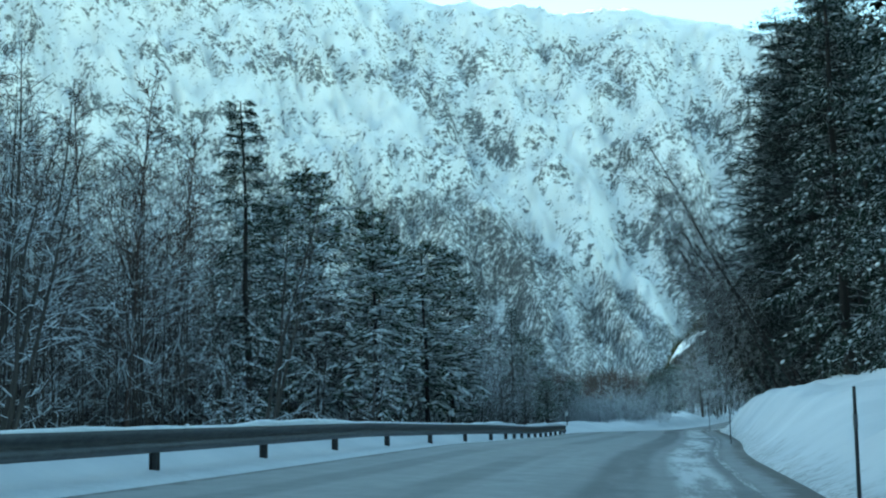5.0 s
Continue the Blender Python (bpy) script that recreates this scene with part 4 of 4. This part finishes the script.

==

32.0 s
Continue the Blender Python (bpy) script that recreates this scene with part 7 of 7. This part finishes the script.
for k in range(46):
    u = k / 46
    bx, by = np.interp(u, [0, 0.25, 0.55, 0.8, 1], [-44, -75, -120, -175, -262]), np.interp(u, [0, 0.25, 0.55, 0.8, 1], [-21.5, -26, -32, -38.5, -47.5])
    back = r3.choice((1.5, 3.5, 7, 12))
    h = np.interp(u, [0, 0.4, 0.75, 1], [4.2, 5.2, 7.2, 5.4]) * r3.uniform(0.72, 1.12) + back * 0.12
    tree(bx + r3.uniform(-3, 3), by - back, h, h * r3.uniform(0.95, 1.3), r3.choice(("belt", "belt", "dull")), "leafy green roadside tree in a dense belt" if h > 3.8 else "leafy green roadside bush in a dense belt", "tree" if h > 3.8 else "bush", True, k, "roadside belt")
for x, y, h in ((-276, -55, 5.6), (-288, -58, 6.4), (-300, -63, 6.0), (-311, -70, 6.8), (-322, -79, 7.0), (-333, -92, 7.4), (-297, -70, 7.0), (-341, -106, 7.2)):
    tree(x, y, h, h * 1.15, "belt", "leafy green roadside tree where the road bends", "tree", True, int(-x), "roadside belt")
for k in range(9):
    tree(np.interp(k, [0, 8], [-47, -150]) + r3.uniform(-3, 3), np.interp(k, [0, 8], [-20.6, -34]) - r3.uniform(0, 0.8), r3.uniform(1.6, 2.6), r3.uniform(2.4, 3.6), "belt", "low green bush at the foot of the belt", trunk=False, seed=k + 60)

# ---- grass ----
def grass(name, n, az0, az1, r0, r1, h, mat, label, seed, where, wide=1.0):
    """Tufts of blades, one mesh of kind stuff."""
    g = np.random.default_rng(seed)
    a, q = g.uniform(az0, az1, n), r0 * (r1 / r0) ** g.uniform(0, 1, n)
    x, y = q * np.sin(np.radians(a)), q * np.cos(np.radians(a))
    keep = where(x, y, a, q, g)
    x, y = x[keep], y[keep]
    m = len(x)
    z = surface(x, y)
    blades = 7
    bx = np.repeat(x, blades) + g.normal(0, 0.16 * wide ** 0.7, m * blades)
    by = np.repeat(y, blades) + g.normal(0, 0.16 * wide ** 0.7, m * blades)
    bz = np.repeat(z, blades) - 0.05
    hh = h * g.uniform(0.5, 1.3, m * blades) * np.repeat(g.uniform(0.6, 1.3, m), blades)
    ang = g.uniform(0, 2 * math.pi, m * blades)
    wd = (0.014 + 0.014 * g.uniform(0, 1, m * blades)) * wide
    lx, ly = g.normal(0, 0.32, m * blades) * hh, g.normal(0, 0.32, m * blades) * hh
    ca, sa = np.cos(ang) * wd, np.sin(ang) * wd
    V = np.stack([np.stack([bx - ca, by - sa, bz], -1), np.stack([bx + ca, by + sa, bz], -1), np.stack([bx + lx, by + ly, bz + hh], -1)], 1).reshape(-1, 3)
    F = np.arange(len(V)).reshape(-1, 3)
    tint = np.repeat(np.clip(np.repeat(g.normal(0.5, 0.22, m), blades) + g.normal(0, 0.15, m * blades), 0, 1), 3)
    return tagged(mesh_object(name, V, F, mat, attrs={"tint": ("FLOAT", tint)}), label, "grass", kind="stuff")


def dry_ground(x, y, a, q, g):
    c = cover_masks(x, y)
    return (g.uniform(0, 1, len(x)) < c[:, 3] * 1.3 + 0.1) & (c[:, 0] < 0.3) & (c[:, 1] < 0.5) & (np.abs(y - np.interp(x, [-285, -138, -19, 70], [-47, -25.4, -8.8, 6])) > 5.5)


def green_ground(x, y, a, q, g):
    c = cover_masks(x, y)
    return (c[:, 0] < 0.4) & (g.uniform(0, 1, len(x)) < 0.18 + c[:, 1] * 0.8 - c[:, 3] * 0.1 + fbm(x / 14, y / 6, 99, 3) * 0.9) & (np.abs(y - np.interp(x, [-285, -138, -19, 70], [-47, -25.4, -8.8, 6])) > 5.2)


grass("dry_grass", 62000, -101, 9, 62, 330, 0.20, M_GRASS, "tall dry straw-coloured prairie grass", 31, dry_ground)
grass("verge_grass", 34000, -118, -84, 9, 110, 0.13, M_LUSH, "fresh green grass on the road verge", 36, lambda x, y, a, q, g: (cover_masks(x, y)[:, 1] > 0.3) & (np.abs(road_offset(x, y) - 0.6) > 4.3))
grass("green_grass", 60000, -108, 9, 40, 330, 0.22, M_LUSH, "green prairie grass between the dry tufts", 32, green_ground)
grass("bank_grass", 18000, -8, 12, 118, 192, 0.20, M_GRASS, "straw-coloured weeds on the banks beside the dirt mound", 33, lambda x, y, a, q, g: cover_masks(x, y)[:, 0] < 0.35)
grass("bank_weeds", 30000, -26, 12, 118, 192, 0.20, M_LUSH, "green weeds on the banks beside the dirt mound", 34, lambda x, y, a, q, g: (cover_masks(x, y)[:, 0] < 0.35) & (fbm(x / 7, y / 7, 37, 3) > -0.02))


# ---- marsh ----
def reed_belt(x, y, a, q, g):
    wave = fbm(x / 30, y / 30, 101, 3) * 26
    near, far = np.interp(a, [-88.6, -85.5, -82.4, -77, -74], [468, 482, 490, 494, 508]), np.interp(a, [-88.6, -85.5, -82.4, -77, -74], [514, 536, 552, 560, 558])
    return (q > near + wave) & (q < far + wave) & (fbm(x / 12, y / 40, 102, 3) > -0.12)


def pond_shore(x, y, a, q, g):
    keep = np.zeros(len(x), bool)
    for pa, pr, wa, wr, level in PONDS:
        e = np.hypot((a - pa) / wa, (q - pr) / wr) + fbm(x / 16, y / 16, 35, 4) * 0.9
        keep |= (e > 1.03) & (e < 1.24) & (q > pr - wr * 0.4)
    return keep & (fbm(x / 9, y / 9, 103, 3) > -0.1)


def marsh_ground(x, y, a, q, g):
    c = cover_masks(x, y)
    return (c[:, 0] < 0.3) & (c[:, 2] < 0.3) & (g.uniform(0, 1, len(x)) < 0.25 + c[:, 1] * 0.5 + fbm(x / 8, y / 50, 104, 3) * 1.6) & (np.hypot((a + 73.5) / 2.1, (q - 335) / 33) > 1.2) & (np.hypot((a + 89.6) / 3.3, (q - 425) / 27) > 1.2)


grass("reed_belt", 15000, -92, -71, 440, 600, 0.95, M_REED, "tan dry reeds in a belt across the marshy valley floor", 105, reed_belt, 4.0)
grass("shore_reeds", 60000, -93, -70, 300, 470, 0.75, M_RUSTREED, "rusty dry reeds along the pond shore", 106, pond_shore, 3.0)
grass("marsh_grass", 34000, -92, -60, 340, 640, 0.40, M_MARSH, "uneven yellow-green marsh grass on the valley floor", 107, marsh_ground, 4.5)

---

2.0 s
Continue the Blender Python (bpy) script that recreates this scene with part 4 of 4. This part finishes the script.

--- What you should do ---
From the line with "7. This part finishes the script." through the line with "tree(np.interp(k, [0, 8], [-47, -150])", repeat every line exactly, both ends included, and nothing outside that range.

--- Solution ---
Continue the Blender Python (bpy) script that recreates this scene with part 7 of 7. This part finishes the script.
for k in range(46):
    u = k / 46
    bx, by = np.interp(u, [0, 0.25, 0.55, 0.8, 1], [-44, -75, -120, -175, -262]), np.interp(u, [0, 0.25, 0.55, 0.8, 1], [-21.5, -26, -32, -38.5, -47.5])
    back = r3.choice((1.5, 3.5, 7, 12))
    h = np.interp(u, [0, 0.4, 0.75, 1], [4.2, 5.2, 7.2, 5.4]) * r3.uniform(0.72, 1.12) + back * 0.12
    tree(bx + r3.uniform(-3, 3), by - back, h, h * r3.uniform(0.95, 1.3), r3.choice(("belt", "belt", "dull")), "leafy green roadside tree in a dense belt" if h > 3.8 else "leafy green roadside bush in a dense belt", "tree" if h > 3.8 else "bush", True, k, "roadside belt")
for x, y, h in ((-276, -55, 5.6), (-288, -58, 6.4), (-300, -63, 6.0), (-311, -70, 6.8), (-322, -79, 7.0), (-333, -92, 7.4), (-297, -70, 7.0), (-341, -106, 7.2)):
    tree(x, y, h, h * 1.15, "belt", "leafy green roadside tree where the road bends", "tree", True, int(-x), "roadside belt")
for k in range(9):
    tree(np.interp(k, [0, 8], [-47, -150]) + r3.uniform(-3, 3), np.interp(k, [0, 8], [-20.6, -34]) - r3.uniform(0, 0.8), r3.uniform(1.6, 2.6), r3.uniform(2.4, 3.6), "belt", "low green bush at the foot of the belt", trunk=False, seed=k + 60)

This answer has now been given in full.